Scripts that build animated scenes:
──────
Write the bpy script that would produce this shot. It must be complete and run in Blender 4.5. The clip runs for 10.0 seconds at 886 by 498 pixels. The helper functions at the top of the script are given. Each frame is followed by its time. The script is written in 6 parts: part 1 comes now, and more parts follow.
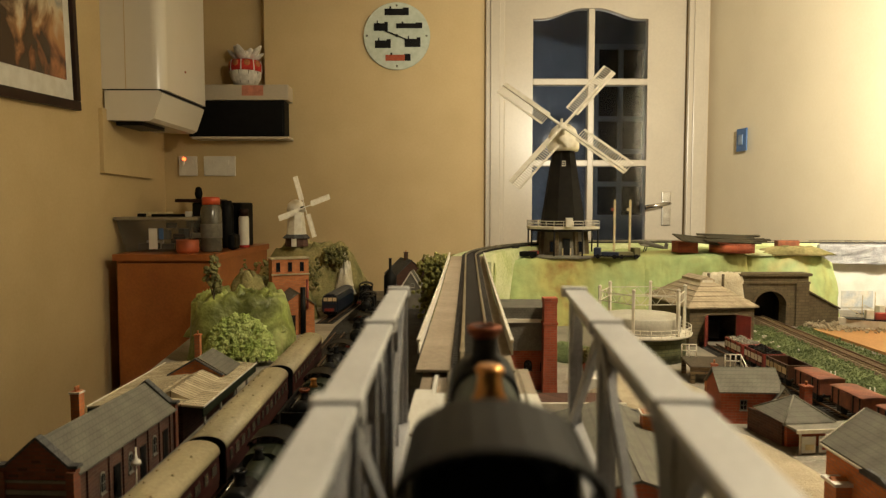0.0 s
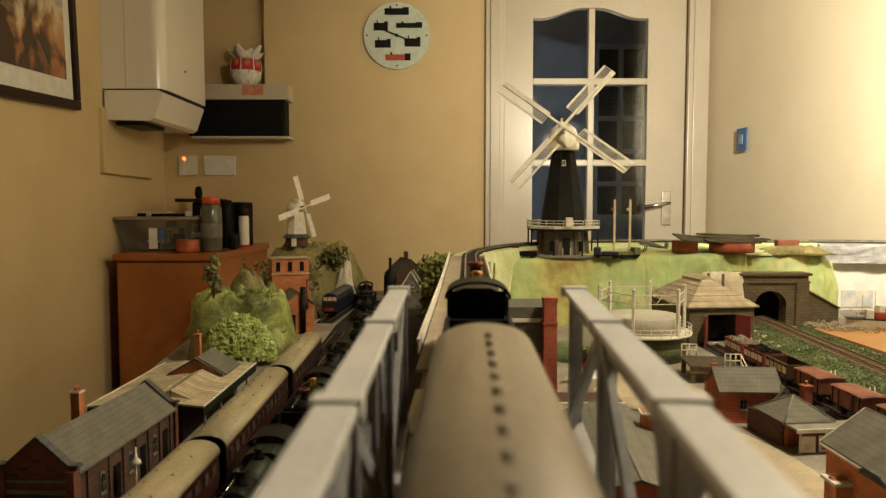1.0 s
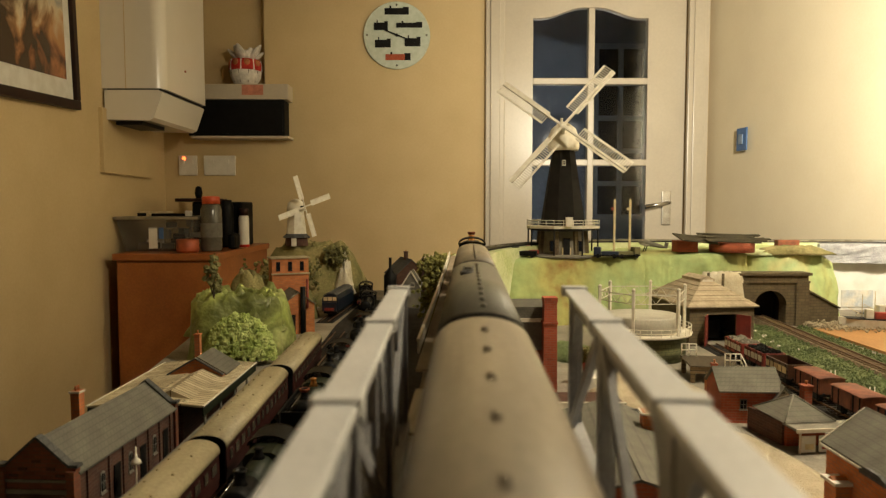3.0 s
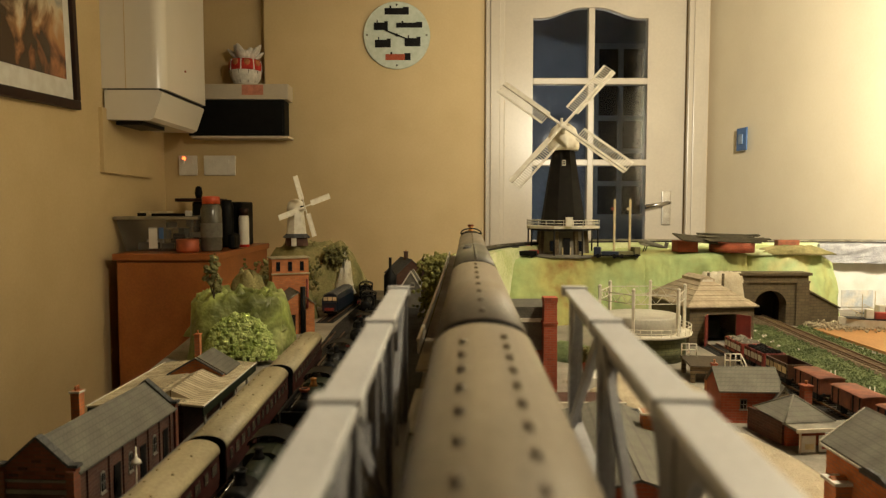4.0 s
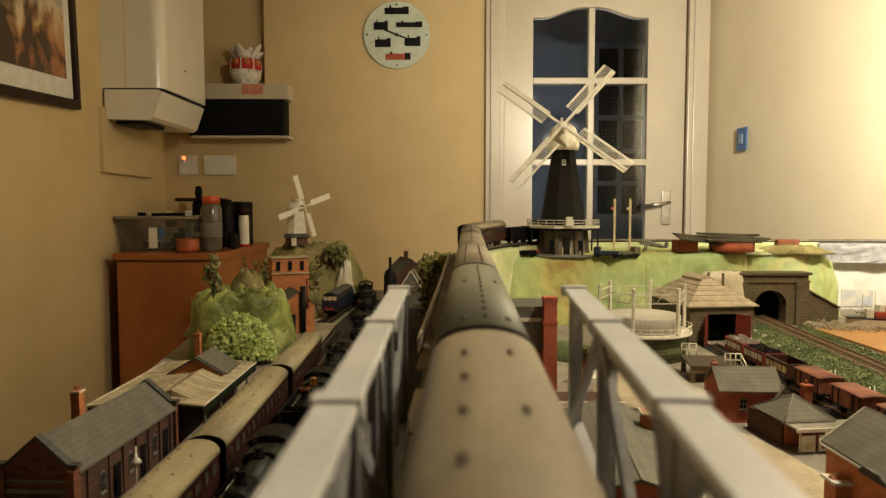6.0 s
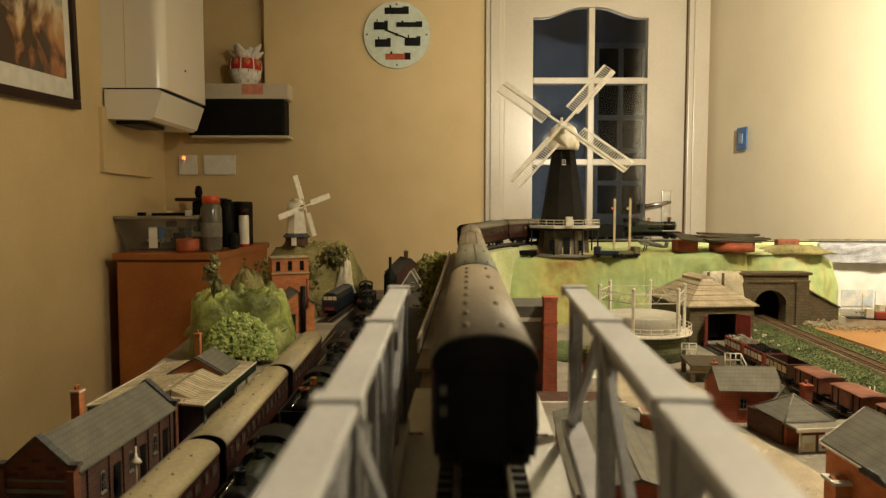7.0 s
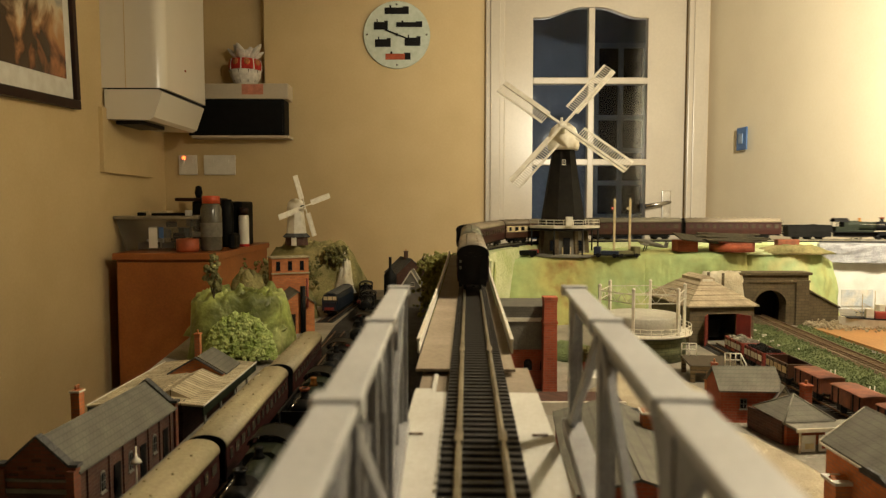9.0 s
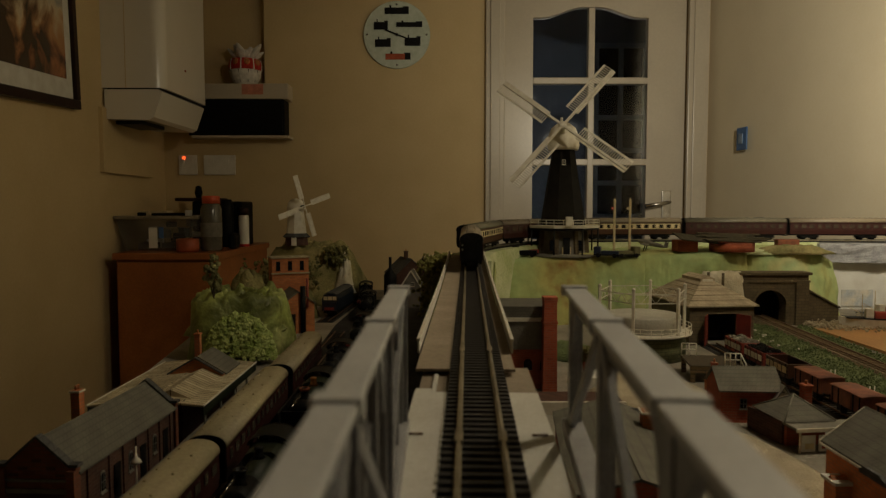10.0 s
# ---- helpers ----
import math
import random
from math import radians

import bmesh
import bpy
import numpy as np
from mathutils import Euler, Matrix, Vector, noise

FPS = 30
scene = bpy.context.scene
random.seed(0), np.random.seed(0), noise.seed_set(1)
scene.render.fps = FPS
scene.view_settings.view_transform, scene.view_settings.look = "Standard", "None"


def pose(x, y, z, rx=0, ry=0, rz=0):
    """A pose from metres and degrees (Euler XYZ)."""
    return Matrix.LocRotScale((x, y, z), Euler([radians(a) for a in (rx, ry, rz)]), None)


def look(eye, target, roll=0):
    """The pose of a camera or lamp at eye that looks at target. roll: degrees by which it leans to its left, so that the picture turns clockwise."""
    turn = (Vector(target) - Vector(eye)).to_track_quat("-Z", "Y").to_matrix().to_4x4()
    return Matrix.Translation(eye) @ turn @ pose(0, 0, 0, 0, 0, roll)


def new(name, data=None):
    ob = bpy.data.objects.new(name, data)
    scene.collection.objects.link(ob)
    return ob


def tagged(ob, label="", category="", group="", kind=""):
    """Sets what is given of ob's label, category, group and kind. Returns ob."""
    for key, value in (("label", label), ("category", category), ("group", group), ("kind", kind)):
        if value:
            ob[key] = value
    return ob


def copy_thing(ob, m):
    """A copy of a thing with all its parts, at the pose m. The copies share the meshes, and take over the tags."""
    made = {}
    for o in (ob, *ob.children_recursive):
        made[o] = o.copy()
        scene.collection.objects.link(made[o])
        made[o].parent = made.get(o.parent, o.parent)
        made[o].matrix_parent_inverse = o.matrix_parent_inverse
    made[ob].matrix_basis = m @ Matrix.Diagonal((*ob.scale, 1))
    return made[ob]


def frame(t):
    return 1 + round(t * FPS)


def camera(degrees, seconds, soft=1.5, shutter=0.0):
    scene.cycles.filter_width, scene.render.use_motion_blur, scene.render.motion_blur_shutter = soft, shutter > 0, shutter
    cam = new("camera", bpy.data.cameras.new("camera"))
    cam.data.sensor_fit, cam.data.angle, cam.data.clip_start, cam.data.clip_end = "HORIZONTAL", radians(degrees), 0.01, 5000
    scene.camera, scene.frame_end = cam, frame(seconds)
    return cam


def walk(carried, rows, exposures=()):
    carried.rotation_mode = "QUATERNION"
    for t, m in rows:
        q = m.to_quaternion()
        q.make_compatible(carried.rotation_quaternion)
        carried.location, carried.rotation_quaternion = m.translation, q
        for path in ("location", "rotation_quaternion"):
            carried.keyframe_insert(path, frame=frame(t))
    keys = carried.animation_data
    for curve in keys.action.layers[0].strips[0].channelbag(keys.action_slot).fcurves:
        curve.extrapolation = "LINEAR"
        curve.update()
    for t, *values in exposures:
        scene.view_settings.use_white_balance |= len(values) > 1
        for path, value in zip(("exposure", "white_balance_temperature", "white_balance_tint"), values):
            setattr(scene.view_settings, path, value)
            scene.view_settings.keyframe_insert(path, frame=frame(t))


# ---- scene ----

# ------------------------------------------------------------------ camera
cam = camera(66.0, 10.0, soft=1.3, shutter=0.6)
EYE = (0.0, 0.0, 1.0)


def tilt(degrees):
    return look(EYE, (0, math.cos(radians(degrees)), 1 - math.sin(radians(degrees))))


walk(cam, [(0.0, tilt(3.47)), (1.0, tilt(3.50)), (5.0, tilt(3.53)), (7.0, tilt(3.56)), (10.0, tilt(3.56))],
     [(0.0, 0.0), (9.3, 0.0), (9.5, -0.30), (9.7, -0.82), (9.85, -1.28), (10.0, -1.85)])
cam.data.dof.use_dof, cam.data.dof.focus_distance, cam.data.dof.aperture_fstop = True, 1.5, 18.0

# ------------------------------------------------------------------ light
world = bpy.data.worlds.new("night")
scene.world = world
world.use_nodes = True
world.node_tree.nodes["Background"].inputs[0].default_value = (0.05, 0.08, 0.16, 1)
world.node_tree.nodes["Background"].inputs[1].default_value = 0.2


LAMP = (0.57, 0.62, 1.72)
bulb = bpy.data.lights.new("ceiling_lamp_light", "POINT")
bulb.energy, bulb.shadow_soft_size, bulb.color = 30.0, 0.03, (1.0, 0.86, 0.60)
new("ceiling_lamp_light", bulb).location = LAMP
# reflector lamp over the far corner, near the side wall
WORK = (0.800, 1.00, 1.474)
WORK_AIM = (1.25, 1.95, 1.62)
beam_light = bpy.data.lights.new("work_lamp_light", "SPOT")
beam_light.energy, beam_light.shadow_soft_size, beam_light.color = 132, 0.03, (1.0, 0.89, 0.68)
beam_light.spot_size, beam_light.spot_blend = radians(144), 1.0
new("work_lamp_light", beam_light).matrix_world = look(WORK, WORK_AIM)

# ------------------------------------------------------------------ materials
def mat(name, colour, rough=0.7, metal=0.0, second=None, scale=40.0, fine=None, bump=0.0, spread=0.5, spec=0.5, coat=0.0, grain=0.3):
    """Noise-mottled surface: two colours at one scale, fine grain at another, relief."""
    m = bpy.data.materials.new(name)
    m.use_nodes = True
    nt = m.node_tree
    b = nt.nodes["Principled BSDF"]
    b.inputs["Roughness"].default_value = rough
    b.inputs["Metallic"].default_value = metal
    b.inputs["Specular IOR Level"].default_value = spec
    b.inputs["Coat Weight"].default_value = coat
    second = second or tuple(c * 0.72 for c in colour)
    tc = nt.nodes.new("ShaderNodeTexCoord")
    n1 = nt.nodes.new("ShaderNodeTexNoise")
    n1.inputs["Scale"].default_value = scale
    n1.inputs["Detail"].default_value = 5
    n2 = nt.nodes.new("ShaderNodeTexNoise")
    n2.inputs["Scale"].default_value = fine or scale * 9
    n2.inputs["Detail"].default_value = 3
    ramp = nt.nodes.new("ShaderNodeValToRGB")
    ramp.color_ramp.elements[0].position = 0.5 - spread * 0.3
    ramp.color_ramp.elements[1].position = 0.5 + spread * 0.3
    ramp.color_ramp.elements[0].color = (*second, 1)
    ramp.color_ramp.elements[1].color = (*colour, 1)
    mix = nt.nodes.new("ShaderNodeMix")
    mix.data_type, mix.blend_type = "RGBA", "OVERLAY"
    mix.inputs[0].default_value = grain
    for n in (n1, n2):
        nt.links.new(tc.outputs["Object"], n.inputs["Vector"])
    nt.links.new(n1.outputs["Fac"], ramp.inputs["Fac"])
    nt.links.new(ramp.outputs["Color"], mix.inputs[6])
    nt.links.new(n2.outputs["Fac"], mix.inputs[7])
    nt.links.new(mix.outputs[2], b.inputs["Base Color"])
    if bump:
        bp = nt.nodes.new("ShaderNodeBump")
        bp.inputs["Strength"].default_value = bump
        bp.inputs["Distance"].default_value = 0.3 / scale
        nt.links.new(n2.outputs["Fac"], bp.inputs["Height"])
        nt.links.new(bp.outputs["Normal"], b.inputs["Normal"])
    return m


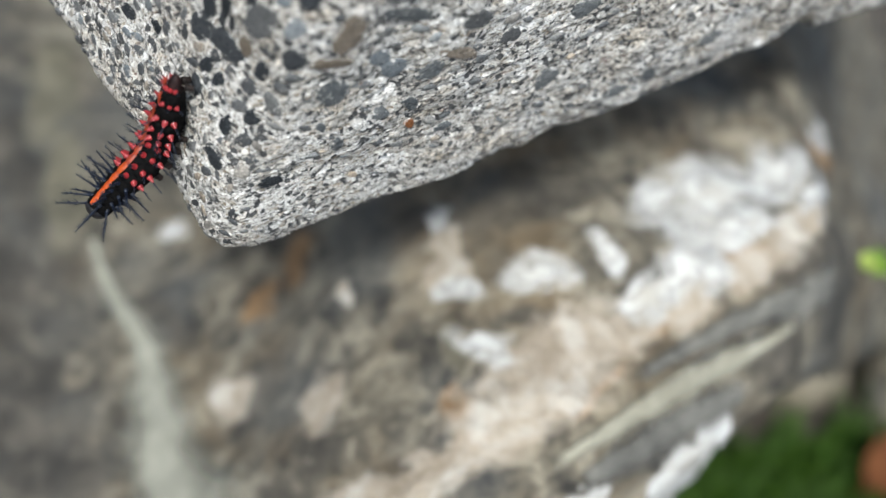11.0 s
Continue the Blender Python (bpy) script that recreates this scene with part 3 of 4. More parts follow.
──────
Pictures are excluded; copy all other data exactly as shown.

Solution for this problem:
Write the bpy script that would produce this shot. It must be complete and run in Blender 4.5. The clip runs for 10.0 seconds at 886 by 498 pixels. The helper functions at the top of the script are given. Each frame is followed by its time. The script is written in 6 parts: part 1 comes now, and more parts follow.
0.0 s
1.0 s
3.0 s
4.0 s
6.0 s
7.0 s
9.0 s
10.0 s
# ---- helpers ----
import math
import random
from math import radians

import bmesh
import bpy
import numpy as np
from mathutils import Euler, Matrix, Vector, noise

FPS = 30
scene = bpy.context.scene
random.seed(0), np.random.seed(0), noise.seed_set(1)
scene.render.fps = FPS
scene.view_settings.view_transform, scene.view_settings.look = "Standard", "None"


def pose(x, y, z, rx=0, ry=0, rz=0):
    """A pose from metres and degrees (Euler XYZ)."""
    return Matrix.LocRotScale((x, y, z), Euler([radians(a) for a in (rx, ry, rz)]), None)


def look(eye, target, roll=0):
    """The pose of a camera or lamp at eye that looks at target. roll: degrees by which it leans to its left, so that the picture turns clockwise."""
    turn = (Vector(target) - Vector(eye)).to_track_quat("-Z", "Y").to_matrix().to_4x4()
    return Matrix.Translation(eye) @ turn @ pose(0, 0, 0, 0, 0, roll)


def new(name, data=None):
    ob = bpy.data.objects.new(name, data)
    scene.collection.objects.link(ob)
    return ob


def tagged(ob, label="", category="", group="", kind=""):
    """Sets what is given of ob's label, category, group and kind. Returns ob."""
    for key, value in (("label", label), ("category", category), ("group", group), ("kind", kind)):
        if value:
            ob[key] = value
    return ob


def copy_thing(ob, m):
    """A copy of a thing with all its parts, at the pose m. The copies share the meshes, and take over the tags."""
    made = {}
    for o in (ob, *ob.children_recursive):
        made[o] = o.copy()
        scene.collection.objects.link(made[o])
        made[o].parent = made.get(o.parent, o.parent)
        made[o].matrix_parent_inverse = o.matrix_parent_inverse
    made[ob].matrix_basis = m @ Matrix.Diagonal((*ob.scale, 1))
    return made[ob]


def frame(t):
    return 1 + round(t * FPS)


def camera(degrees, seconds, soft=1.5, shutter=0.0):
    scene.cycles.filter_width, scene.render.use_motion_blur, scene.render.motion_blur_shutter = soft, shutter > 0, shutter
    cam = new("camera", bpy.data.cameras.new("camera"))
    cam.data.sensor_fit, cam.data.angle, cam.data.clip_start, cam.data.clip_end = "HORIZONTAL", radians(degrees), 0.01, 5000
    scene.camera, scene.frame_end = cam, frame(seconds)
    return cam


def walk(carried, rows, exposures=()):
    carried.rotation_mode = "QUATERNION"
    for t, m in rows:
        q = m.to_quaternion()
        q.make_compatible(carried.rotation_quaternion)
        carried.location, carried.rotation_quaternion = m.translation, q
        for path in ("location", "rotation_quaternion"):
            carried.keyframe_insert(path, frame=frame(t))
    keys = carried.animation_data
    for curve in keys.action.layers[0].strips[0].channelbag(keys.action_slot).fcurves:
        curve.extrapolation = "LINEAR"
        curve.update()
    for t, *values in exposures:
        scene.view_settings.use_white_balance |= len(values) > 1
        for path, value in zip(("exposure", "white_balance_temperature", "white_balance_tint"), values):
            setattr(scene.view_settings, path, value)
            scene.view_settings.keyframe_insert(path, frame=frame(t))


# ---- scene ----

# ------------------------------------------------------------------ camera
cam = camera(66.0, 10.0, soft=1.3, shutter=0.6)
EYE = (0.0, 0.0, 1.0)


def tilt(degrees):
    return look(EYE, (0, math.cos(radians(degrees)), 1 - math.sin(radians(degrees))))


walk(cam, [(0.0, tilt(3.47)), (1.0, tilt(3.50)), (5.0, tilt(3.53)), (7.0, tilt(3.56)), (10.0, tilt(3.56))],
     [(0.0, 0.0), (9.3, 0.0), (9.5, -0.30), (9.7, -0.82), (9.85, -1.28), (10.0, -1.85)])
cam.data.dof.use_dof, cam.data.dof.focus_distance, cam.data.dof.aperture_fstop = True, 1.5, 18.0

# ------------------------------------------------------------------ light
world = bpy.data.worlds.new("night")
scene.world = world
world.use_nodes = True
world.node_tree.nodes["Background"].inputs[0].default_value = (0.05, 0.08, 0.16, 1)
world.node_tree.nodes["Background"].inputs[1].default_value = 0.2


LAMP = (0.57, 0.62, 1.72)
bulb = bpy.data.lights.new("ceiling_lamp_light", "POINT")
bulb.energy, bulb.shadow_soft_size, bulb.color = 30.0, 0.03, (1.0, 0.86, 0.60)
new("ceiling_lamp_light", bulb).location = LAMP
# reflector lamp over the far corner, near the side wall
WORK = (0.800, 1.00, 1.474)
WORK_AIM = (1.25, 1.95, 1.62)
beam_light = bpy.data.lights.new("work_lamp_light", "SPOT")
beam_light.energy, beam_light.shadow_soft_size, beam_light.color = 132, 0.03, (1.0, 0.89, 0.68)
beam_light.spot_size, beam_light.spot_blend = radians(144), 1.0
new("work_lamp_light", beam_light).matrix_world = look(WORK, WORK_AIM)

# ------------------------------------------------------------------ materials
def mat(name, colour, rough=0.7, metal=0.0, second=None, scale=40.0, fine=None, bump=0.0, spread=0.5, spec=0.5, coat=0.0, grain=0.3):
    """Noise-mottled surface: two colours at one scale, fine grain at another, relief."""
    m = bpy.data.materials.new(name)
    m.use_nodes = True
    nt = m.node_tree
    b = nt.nodes["Principled BSDF"]
    b.inputs["Roughness"].default_value = rough
    b.inputs["Metallic"].default_value = metal
    b.inputs["Specular IOR Level"].default_value = spec
    b.inputs["Coat Weight"].default_value = coat
    second = second or tuple(c * 0.72 for c in colour)
    tc = nt.nodes.new("ShaderNodeTexCoord")
    n1 = nt.nodes.new("ShaderNodeTexNoise")
    n1.inputs["Scale"].default_value = scale
    n1.inputs["Detail"].default_value = 5
    n2 = nt.nodes.new("ShaderNodeTexNoise")
    n2.inputs["Scale"].default_value = fine or scale * 9
    n2.inputs["Detail"].default_value = 3
    ramp = nt.nodes.new("ShaderNodeValToRGB")
    ramp.color_ramp.elements[0].position = 0.5 - spread * 0.3
    ramp.color_ramp.elements[1].position = 0.5 + spread * 0.3
    ramp.color_ramp.elements[0].color = (*second, 1)
    ramp.color_ramp.elements[1].color = (*colour, 1)
    mix = nt.nodes.new("ShaderNodeMix")
    mix.data_type, mix.blend_type = "RGBA", "OVERLAY"
    mix.inputs[0].default_value = grain
    for n in (n1, n2):
        nt.links.new(tc.outputs["Object"], n.inputs["Vector"])
    nt.links.new(n1.outputs["Fac"], ramp.inputs["Fac"])
    nt.links.new(ramp.outputs["Color"], mix.inputs[6])
    nt.links.new(n2.outputs["Fac"], mix.inputs[7])
    nt.links.new(mix.outputs[2], b.inputs["Base Color"])
    if bump:
        bp = nt.nodes.new("ShaderNodeBump")
        bp.inputs["Strength"].default_value = bump
        bp.inputs["Distance"].default_value = 0.3 / scale
        nt.links.new(n2.outputs["Fac"], bp.inputs["Height"])
        nt.links.new(bp.outputs["Normal"], b.inputs["Normal"])
    return m


11.0 s
Continue the Blender Python (bpy) script that recreates this scene with part 3 of 4. More parts follow.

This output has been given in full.